As the Chicago Cubs prepare for what could be another rough year, if not just a little better than 2013, one of the players to watch as the new 2014 gets underway is going to be Starlin Castro. Not only is the young shortstop going to be attempting to rebound from what was an absolutely dreadful year for him, there’s a chance that he could be fighting with his spot with the organization as prized prospect Javier Baez creeps ever-so-closer to the big leagues.
Castro posted the first negative WAR of his career and posted numbers that were the worst in his brief time on the North Side. He went for a slash line of just .245/.284/.347/.631, down from a batting average of .283 and an on-base clip of .323 the previous season. In each of the last three years, Castro has seen those percentages drop across the board, while his strikeout rate has gone up, all the way to 18 percent in 2013.

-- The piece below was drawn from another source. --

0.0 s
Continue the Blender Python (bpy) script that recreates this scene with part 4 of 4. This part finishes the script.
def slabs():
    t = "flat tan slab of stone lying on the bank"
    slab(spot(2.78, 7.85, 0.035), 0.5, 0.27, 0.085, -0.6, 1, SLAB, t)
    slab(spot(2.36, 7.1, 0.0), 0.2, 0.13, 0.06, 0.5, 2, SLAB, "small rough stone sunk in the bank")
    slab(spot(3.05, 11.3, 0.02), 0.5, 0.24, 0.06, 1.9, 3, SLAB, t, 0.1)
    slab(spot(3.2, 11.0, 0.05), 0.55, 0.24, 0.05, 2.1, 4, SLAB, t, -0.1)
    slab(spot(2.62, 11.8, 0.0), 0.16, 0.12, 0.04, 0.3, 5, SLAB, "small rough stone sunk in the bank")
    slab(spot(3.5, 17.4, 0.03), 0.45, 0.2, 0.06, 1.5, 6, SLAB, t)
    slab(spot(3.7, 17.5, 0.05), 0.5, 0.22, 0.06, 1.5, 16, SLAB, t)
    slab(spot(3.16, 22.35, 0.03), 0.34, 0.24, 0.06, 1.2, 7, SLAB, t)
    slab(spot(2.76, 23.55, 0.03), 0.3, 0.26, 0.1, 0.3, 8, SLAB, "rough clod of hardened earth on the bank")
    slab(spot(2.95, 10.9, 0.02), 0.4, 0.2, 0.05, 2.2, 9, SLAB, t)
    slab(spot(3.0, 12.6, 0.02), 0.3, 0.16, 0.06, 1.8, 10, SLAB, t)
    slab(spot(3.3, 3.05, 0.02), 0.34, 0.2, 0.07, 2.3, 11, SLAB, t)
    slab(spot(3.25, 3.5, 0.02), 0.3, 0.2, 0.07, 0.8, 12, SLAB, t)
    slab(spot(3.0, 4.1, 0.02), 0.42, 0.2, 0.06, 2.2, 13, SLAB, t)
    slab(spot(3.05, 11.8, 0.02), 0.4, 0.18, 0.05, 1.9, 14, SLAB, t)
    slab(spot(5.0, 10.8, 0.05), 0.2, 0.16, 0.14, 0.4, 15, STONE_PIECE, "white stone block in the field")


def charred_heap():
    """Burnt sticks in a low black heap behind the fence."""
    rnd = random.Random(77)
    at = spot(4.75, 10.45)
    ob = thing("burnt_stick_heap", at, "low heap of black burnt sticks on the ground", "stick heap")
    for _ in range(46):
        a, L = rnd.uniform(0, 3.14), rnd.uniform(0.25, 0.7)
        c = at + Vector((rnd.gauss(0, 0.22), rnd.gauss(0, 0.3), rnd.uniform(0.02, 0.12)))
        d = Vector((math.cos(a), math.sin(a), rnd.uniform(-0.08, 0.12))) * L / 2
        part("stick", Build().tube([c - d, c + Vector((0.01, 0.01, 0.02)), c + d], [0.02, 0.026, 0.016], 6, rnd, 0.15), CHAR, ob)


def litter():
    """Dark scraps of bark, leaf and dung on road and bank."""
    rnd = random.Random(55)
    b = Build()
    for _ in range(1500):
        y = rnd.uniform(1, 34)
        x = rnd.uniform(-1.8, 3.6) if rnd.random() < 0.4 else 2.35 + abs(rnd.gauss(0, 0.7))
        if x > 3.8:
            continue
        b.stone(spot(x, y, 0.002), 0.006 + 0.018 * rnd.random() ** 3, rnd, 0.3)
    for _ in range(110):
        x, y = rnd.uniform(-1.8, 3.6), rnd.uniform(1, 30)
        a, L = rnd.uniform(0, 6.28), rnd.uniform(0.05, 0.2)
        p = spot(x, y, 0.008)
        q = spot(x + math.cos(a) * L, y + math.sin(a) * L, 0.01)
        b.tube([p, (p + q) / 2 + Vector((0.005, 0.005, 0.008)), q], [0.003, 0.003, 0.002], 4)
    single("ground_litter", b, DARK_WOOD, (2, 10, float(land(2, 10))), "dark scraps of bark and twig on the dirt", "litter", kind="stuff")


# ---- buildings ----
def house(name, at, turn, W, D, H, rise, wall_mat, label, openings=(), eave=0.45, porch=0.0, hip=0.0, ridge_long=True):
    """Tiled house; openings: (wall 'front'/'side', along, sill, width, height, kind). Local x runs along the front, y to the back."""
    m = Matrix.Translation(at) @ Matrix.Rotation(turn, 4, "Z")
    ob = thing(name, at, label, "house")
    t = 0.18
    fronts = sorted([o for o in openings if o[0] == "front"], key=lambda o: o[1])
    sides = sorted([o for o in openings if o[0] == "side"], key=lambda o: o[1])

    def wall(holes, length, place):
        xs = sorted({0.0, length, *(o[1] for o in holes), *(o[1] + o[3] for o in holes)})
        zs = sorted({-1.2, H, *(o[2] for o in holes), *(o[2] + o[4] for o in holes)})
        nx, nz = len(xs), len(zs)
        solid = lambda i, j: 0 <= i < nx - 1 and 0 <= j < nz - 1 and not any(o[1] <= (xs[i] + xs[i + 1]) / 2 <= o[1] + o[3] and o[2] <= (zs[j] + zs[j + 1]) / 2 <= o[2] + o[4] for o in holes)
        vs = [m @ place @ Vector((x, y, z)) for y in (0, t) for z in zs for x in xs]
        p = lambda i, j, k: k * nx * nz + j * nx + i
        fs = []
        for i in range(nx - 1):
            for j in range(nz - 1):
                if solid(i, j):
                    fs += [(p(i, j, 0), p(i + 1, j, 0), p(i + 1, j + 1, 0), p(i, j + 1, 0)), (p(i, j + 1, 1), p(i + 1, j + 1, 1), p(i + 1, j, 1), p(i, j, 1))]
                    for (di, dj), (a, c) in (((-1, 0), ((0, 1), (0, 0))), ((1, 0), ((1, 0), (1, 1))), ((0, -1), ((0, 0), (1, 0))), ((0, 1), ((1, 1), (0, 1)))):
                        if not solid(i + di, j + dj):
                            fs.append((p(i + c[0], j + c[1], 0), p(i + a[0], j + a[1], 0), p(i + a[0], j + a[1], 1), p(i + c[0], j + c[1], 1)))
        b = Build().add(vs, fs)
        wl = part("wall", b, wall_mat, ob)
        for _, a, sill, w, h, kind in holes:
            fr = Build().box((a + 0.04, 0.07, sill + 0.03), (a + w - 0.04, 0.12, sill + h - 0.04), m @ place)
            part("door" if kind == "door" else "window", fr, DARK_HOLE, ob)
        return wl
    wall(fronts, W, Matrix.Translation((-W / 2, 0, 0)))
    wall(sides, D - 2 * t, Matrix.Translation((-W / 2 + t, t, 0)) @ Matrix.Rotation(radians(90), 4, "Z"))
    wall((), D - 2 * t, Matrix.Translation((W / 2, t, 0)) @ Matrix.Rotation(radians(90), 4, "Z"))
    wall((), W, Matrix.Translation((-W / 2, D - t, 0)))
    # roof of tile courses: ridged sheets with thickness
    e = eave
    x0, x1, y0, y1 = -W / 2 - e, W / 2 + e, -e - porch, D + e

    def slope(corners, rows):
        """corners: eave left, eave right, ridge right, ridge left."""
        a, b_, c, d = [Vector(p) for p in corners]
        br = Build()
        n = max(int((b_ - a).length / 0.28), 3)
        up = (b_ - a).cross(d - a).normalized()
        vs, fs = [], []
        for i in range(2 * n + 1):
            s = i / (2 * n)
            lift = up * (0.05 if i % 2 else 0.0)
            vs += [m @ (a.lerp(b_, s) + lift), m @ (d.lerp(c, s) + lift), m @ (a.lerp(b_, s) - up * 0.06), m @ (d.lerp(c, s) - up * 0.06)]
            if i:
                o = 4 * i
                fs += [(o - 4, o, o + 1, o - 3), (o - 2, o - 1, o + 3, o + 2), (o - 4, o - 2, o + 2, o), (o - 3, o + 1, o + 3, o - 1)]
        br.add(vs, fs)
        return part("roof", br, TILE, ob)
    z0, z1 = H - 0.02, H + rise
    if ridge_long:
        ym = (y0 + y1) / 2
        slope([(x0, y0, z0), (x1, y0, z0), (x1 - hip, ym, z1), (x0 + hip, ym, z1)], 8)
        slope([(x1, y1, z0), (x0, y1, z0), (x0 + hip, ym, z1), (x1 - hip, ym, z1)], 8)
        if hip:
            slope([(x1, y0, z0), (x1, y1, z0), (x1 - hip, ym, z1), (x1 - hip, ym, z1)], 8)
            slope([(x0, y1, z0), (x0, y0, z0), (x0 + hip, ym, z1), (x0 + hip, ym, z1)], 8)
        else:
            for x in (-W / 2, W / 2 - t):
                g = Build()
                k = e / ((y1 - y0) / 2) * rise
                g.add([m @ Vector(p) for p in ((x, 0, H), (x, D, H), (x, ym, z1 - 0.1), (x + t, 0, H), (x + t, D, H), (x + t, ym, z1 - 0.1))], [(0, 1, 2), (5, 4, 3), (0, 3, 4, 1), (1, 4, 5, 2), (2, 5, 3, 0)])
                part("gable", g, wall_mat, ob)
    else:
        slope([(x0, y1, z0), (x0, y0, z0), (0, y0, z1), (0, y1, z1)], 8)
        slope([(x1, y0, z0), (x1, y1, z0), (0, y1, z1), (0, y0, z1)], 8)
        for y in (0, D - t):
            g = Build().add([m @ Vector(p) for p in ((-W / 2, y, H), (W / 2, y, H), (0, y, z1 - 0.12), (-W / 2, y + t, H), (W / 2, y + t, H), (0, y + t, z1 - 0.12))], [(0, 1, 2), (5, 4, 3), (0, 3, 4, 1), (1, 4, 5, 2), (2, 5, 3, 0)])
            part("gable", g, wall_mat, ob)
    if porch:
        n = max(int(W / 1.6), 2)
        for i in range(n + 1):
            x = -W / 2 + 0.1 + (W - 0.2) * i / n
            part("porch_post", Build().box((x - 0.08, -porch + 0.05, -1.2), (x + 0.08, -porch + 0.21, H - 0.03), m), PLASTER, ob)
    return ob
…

Despite the projections that his power will increase as his career wears on, Castro only put the ball over the wall 10 times and his stolen base amount dropped all the way to just nine. Castro attributed a great number of his struggles to too much coaching going on around him, both from the former staff in Chicago and from the front office. Fatigue can also be a factor, as Castro has only sat out a total of five games in three seasons, four of them being in 2011.
Defensively, Castro continued to struggle. Despite showing improvement over the course of the 2012 season, 2013 represented a regression with the glove, as his UZR slipped back into the negative, at -3.3 for the season. It’s a combination of it all that has many questioning whether Castro has a spot in Chicago for the future, and whether that spot will be at shortstop.
There are certainly questions for the 23-year-old. His work ethic has been questioned, though it remains to be seen how much validity there actually is there. Does he possess the type of psychological makeup required to rebound? Therein may lie a valid question. Of course, with a fresh start with a new staff and virtually no trade rumors, indicating that the Cubs still have faith in him, he should be able to rebound. If he does, it may be a position change to second or third in order to fit Baez into the mix when he’s ready (likely at some point this summer).
The Cubs have said that Javier Baez is not changing positions. Which means that Castro is either changing positions or is being shipped out at some point. The former would present a much more favorable situation for the Cubs, as it would mean that he rebounded. Keeping that bat around, especially if he ends up at second, would give the Cubs an outstanding middle infield, perhaps among the best in baseball. Of course, that’s assuming that Starlin Castro is able to recover from a disastrous 2013 season. Until we see what 2014 has in store for him, it’s very difficult to project what the future holds for Castro in Chicago.